Bronisław Komorowski: nie piszę się na kłamstwa wyborcze
- Ci, którzy obiecują, że jak wygrają wybory prezydenckie, to cofną reformę emerytalną, nie mówią o konsekwencjach, bo to "szkodliwe wyborczo" - mówił prezydent
Bronisław Komorowski w wywiadzie dla Polsatu, "Rzeczpospolitej" i Polskiego Radia.
Zobacz również galerię zdjęć: Tak zagłosują znani Polacy
Komorowski był pytany o m.in. o kwestię emerytur; przypomniano mu, że decyzja o podwyższeniu wieku emerytalnego wzbudziła sprzeciw części społeczeństwa oraz m.in. jego największego rywala do prezydentury - kandydata PiS Andrzeja Dudy.
- Na tym polega nieuczciwość polityczna, że nie mówi się wyborcom - bo to są wyborcze zarzuty - co by było, gdyby nie było tej reformy. A byłoby jedno - zmniejszyłyby się emerytury. Nie ma cudów, mamy czas kryzysu demograficznego - powiedział prezydent. Podkreślił, że w sytuacji, gdy zmniejsza się liczba Polaków, którzy pracują, alternatywą dla obecnie zastosowanego rozwiązania byłoby albo zwiększenie składki emerytalnej dla ludzi młodych albo zmniejszenie emerytur.
Według Komorowskiego niektórzy z jego kontrkandydatów nie mówią, jakie konsekwencje przyniosłoby cofnięcie reformy emerytalnej, bo - jak mówił prezydent - "to jest szkodliwe wyborczo". - A kłamanie Polakom jest - okazuje się - pożyteczne wyborczo. Ja się na to nie piszę - powiedział.
Zdaniem Komorowskiego system emerytalny nie jest jednak pozbawiony mankamentów i w niektórych elementach wymaga udoskonalenia, np. uwzględnienia w wysokości emerytury stażu pracy. - Kancelaria prezydenta przygotowuje rozwiązania, które pozwoliłyby na dobre ubezpieczanie się młodych pracowników, czyli płacenie większych składek - powiedział. Zastrzegł, że byłoby to rozwiązanie dostępne dla średniozarabiających. - Poprawianie systemu - tak, rozwalanie systemu - nie - podkreślił Komorowski.

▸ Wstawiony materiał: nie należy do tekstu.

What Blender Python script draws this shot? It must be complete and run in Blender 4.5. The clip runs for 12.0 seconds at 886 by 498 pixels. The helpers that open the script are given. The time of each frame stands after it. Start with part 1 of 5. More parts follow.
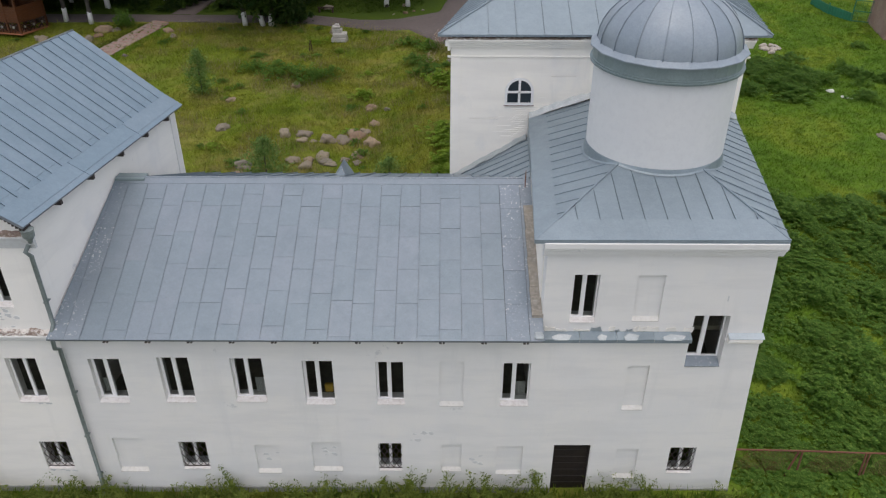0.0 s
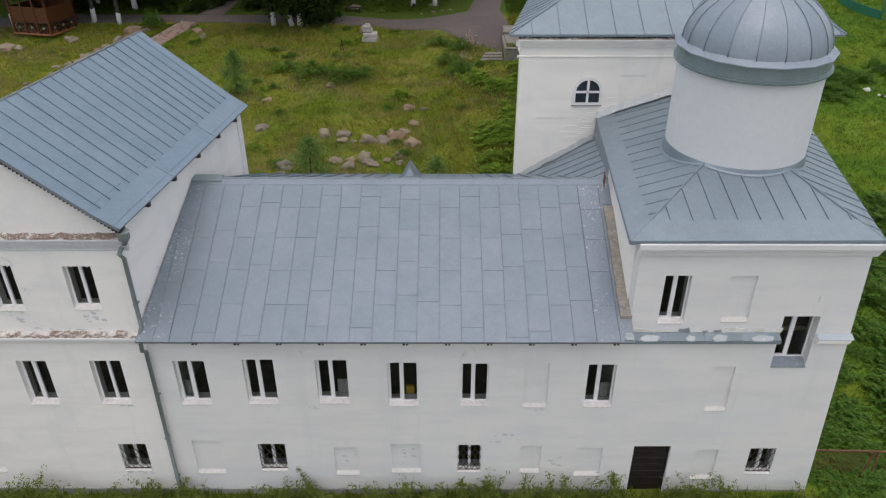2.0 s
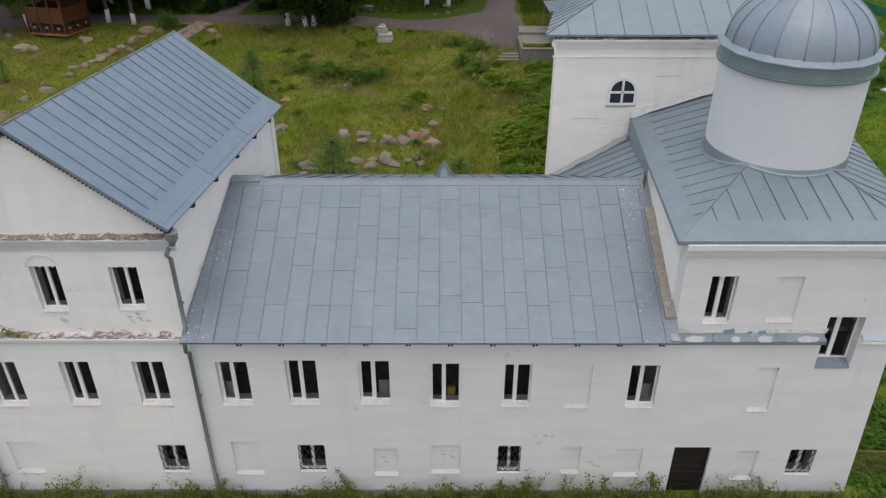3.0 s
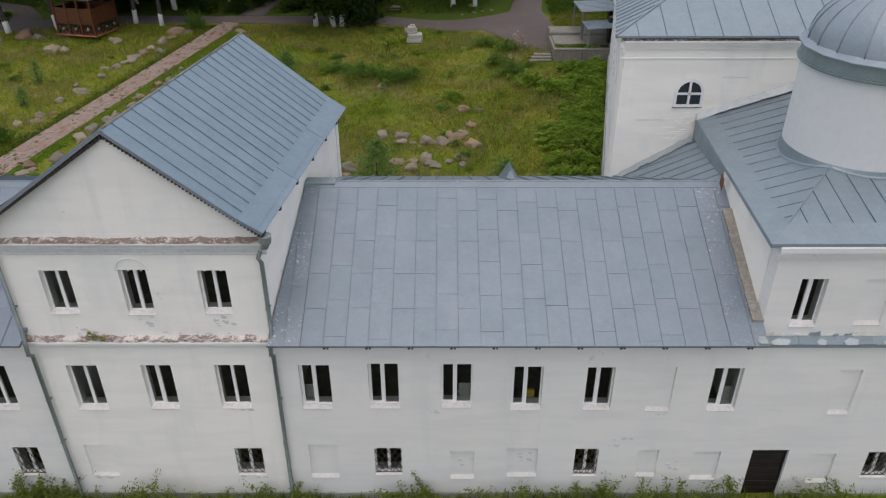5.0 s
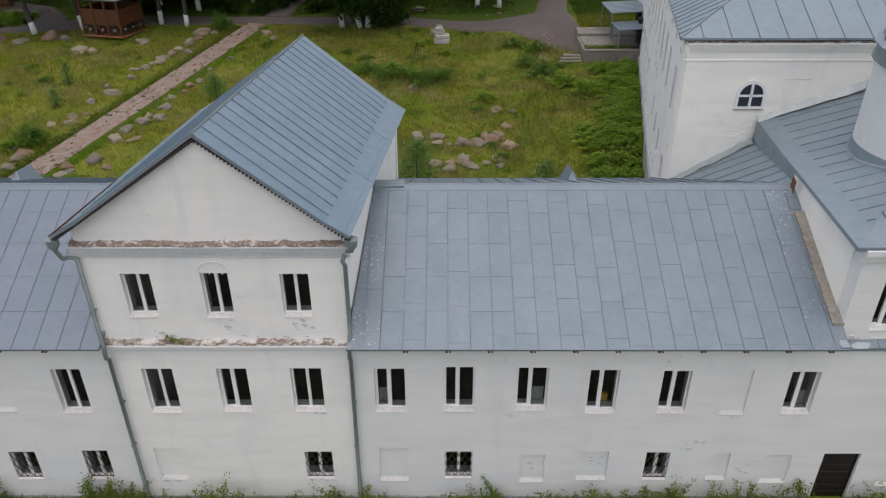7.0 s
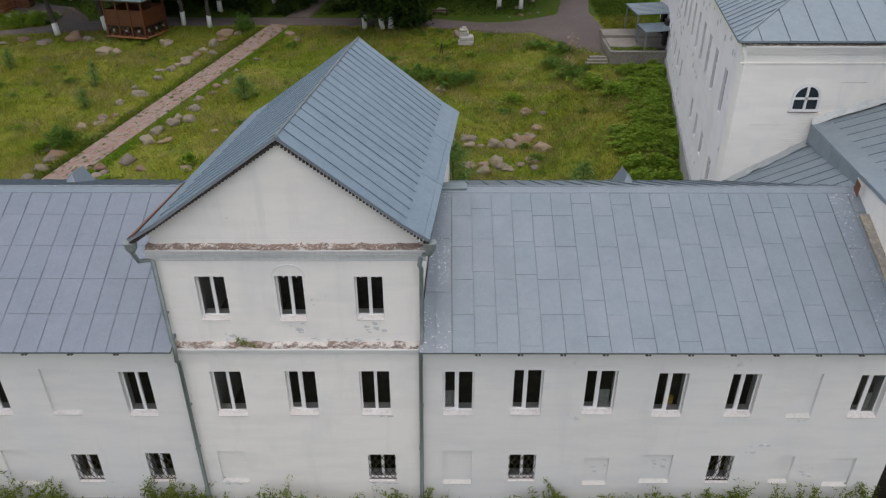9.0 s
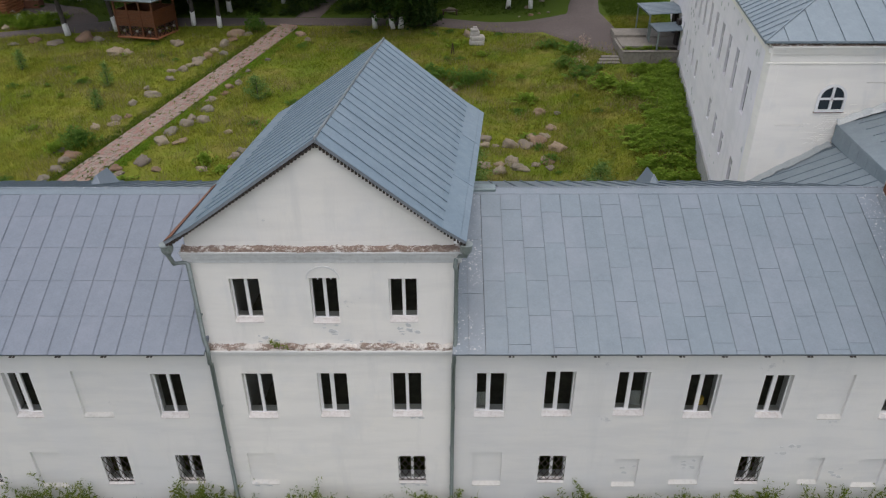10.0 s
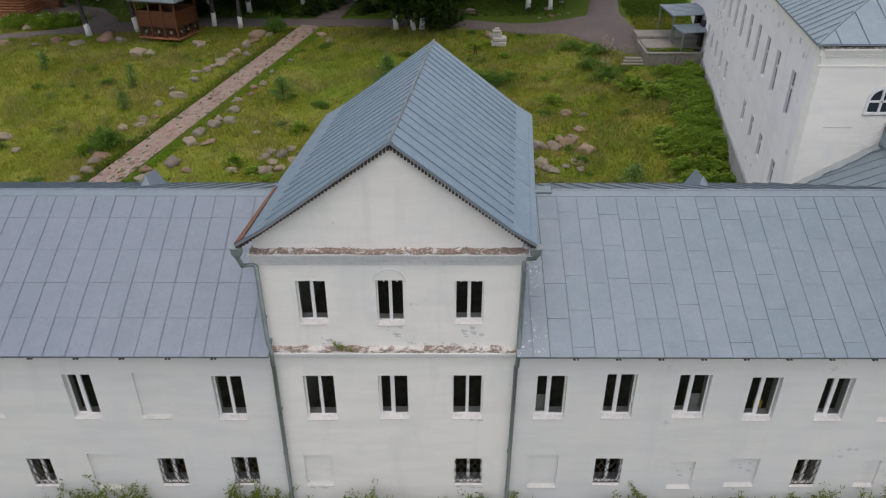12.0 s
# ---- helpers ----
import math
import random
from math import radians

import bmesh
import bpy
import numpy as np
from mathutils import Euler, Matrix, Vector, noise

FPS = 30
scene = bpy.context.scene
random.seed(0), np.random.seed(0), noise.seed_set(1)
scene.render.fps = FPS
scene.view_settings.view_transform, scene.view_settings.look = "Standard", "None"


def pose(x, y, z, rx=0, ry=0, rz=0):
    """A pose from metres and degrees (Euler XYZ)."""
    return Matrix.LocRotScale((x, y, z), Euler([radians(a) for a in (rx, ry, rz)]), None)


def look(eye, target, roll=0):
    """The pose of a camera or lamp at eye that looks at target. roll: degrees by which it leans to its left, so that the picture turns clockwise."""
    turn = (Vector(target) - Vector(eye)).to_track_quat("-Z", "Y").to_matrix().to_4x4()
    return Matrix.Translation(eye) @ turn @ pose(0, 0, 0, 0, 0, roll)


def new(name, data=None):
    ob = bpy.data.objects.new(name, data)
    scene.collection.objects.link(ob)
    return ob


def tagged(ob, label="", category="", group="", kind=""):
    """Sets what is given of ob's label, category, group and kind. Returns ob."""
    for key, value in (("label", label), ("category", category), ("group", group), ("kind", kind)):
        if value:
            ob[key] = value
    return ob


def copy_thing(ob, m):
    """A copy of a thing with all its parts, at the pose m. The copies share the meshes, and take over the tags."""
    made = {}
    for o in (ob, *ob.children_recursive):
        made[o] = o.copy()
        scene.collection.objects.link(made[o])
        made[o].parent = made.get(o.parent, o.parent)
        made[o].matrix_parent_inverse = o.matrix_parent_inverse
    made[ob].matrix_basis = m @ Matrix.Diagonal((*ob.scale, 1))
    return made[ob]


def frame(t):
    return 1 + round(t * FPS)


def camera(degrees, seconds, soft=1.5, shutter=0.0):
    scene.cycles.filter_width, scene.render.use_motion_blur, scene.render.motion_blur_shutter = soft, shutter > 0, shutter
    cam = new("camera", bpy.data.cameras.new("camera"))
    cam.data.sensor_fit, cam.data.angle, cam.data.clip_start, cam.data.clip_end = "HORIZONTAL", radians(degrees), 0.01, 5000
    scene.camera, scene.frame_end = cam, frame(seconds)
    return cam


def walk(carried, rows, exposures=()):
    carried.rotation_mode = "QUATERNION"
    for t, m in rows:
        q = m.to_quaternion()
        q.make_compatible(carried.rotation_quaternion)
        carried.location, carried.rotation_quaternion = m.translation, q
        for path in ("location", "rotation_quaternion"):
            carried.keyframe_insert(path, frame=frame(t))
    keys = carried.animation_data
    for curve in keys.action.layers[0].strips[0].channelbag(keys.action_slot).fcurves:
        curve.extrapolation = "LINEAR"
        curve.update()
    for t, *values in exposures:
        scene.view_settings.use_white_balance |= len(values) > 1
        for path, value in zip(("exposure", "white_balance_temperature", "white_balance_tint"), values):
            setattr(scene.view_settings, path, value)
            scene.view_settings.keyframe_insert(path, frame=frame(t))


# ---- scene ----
cam = camera(63.03, 12.0, soft=1.22)
PATH = [
    (0, (12.661, -16.890, 19.155), (12.661, -15.159, 18.154), 0.2),
    (0.5, (12.019, -16.878, 19.150), (12.022, -15.147, 18.148), 0.2),
    (1, (11.426, -16.845, 19.157), (11.425, -15.114, 18.155), 0.2),
    (1.5, (10.808, -16.812, 19.162), (10.807, -15.081, 18.159), 0.1),
    (2, (10.200, -16.800, 19.161), (10.197, -15.070, 18.158), 0.0),
    (2.5, (9.557, -16.772, 19.154), (9.555, -15.042, 18.151), 0.0),
    (3, (8.944, -16.756, 19.139), (8.941, -15.025, 18.137), 0.0),
    (5, (6.553, -16.663, 19.192), (6.548, -14.933, 18.189), -0.1),
    (5.5, (5.959, -16.637, 19.207), (5.955, -14.906, 18.204), -0.0),
    (6, (5.436, -16.621, 19.228), (5.430, -14.891, 18.225), -0.1),
    (6.5, (4.883, -16.598, 19.226), (4.878, -14.867, 18.224), -0.1),
    (7, (4.352, -16.568, 19.233), (4.346, -14.837, 18.230), -0.1),
    (9, (2.333, -16.518, 19.277), (2.329, -14.787, 18.276), -0.0),
    (9.5, (1.871, -16.504, 19.311), (1.867, -14.773, 18.309), -0.1),
    (10, (1.412, -16.473, 19.329), (1.408, -14.743, 18.326), -0.1),
    (10.5, (0.951, -16.471, 19.321), (0.947, -14.740, 18.319), -0.0),
    (11, (0.504, -16.460, 19.323), (0.500, -14.729, 18.322), -0.0),
    (11.5, (0.075, -16.441, 19.350), (0.070, -14.710, 18.349), -0.0),
    (12, (-0.363, -16.435, 19.369), (-0.367, -14.704, 18.367), -0.0),
]
walk(cam, [(t, look(eye, target, roll)) for t, eye, target, roll in PATH], exposures=[(0, 0.38, 6620, 12.5), (3, 0.31, 6620, 12.5), (6, 0.29, 6620, 12.5), (12, 0.31, 6620, 12.5)])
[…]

"Dobry klimat dla rodziny"
Prezydent poruszył też temat kryzysu demograficznego i jego zapobieganiu m.in. poprzez wprowadzanie kompleksowego programu "Dobry klimat dla rodziny". Podkreślił, że polega on na współdziałaniu rządu, samorządu i organizacji pozarządowych dla poprawy sytuacji rodzin. Ocenił, że wydłużone urlopy rodzicielskie i ulgi przyczyniły się do zwiększenia w ostatnim czasie dzietności w Polsce.
Także emigracja zarobkowa - zadaniem prezydenta - jest zjawiskiem, które stopniowo się zmniejsza. - Apogeum wyjazdów za granicę, szczególnie młodych ludzi, przypadło na lata 2005-2007, czyli na czasy rządu PiS - przekonywał.
Bezpieczeństwo Polski
Prezydent był też pytany o kwestie bezpieczeństwa. Podkreślił, że Ukraina stała się obszarem konfrontacji świata zachodniego i wschodniego, bo Rosja odeszła od koncepcji miękkiej współpracy na rzecz twardej konfrontacji. - Na to trzeba reagować - zbroić się w ramach rozsądku, wzmacniać Sojusz Północnoatlantycki, wzmacniać obecność sojuszu na wschodniej flance, dbać, by Ukraina była elementem świata zachodniego, ale równocześnie należy pilnować tego, by nie popadać w przesadę - przekonywał.
Komorowskiego pytano też o wtorkową deklarację poparcia przez szefa "Solidarności" Piotra Dudy kandydata PiS Andrzeja Dudę. - Nic się specjalnie nie zmieniło. W poprzednich wyborach związek zawodowy "Solidarność" poparł kandydata Jarosława Kaczyńskiego i on przegrał wybory prezydenckie - odpowiedział prezydent.
"Jestem otwarty na dialog"
Zapewnił, że był i jest otwarty na dialog ze wszystkimi związkami zawodowymi i konsekwentnie działał na rzecz przywrócenia dialogu trójstronnego. Tymczasem kandydat PiS nawoływał do zawetowania tzw. ustawy śląskiej. - Kiedy on podkręcał strajk pod bramą kopalni, ja rozmawiałem z szefami central związkowych, także z Piotrem Dudą, z OPZZ i tak dalej - mówił.
Dodał, że jego rozmowy przynoszą skutek, bo wypracowany przez pracodawców i pracowników projekt jest obecnie przedmiotem narad i konsultacji w rządzie.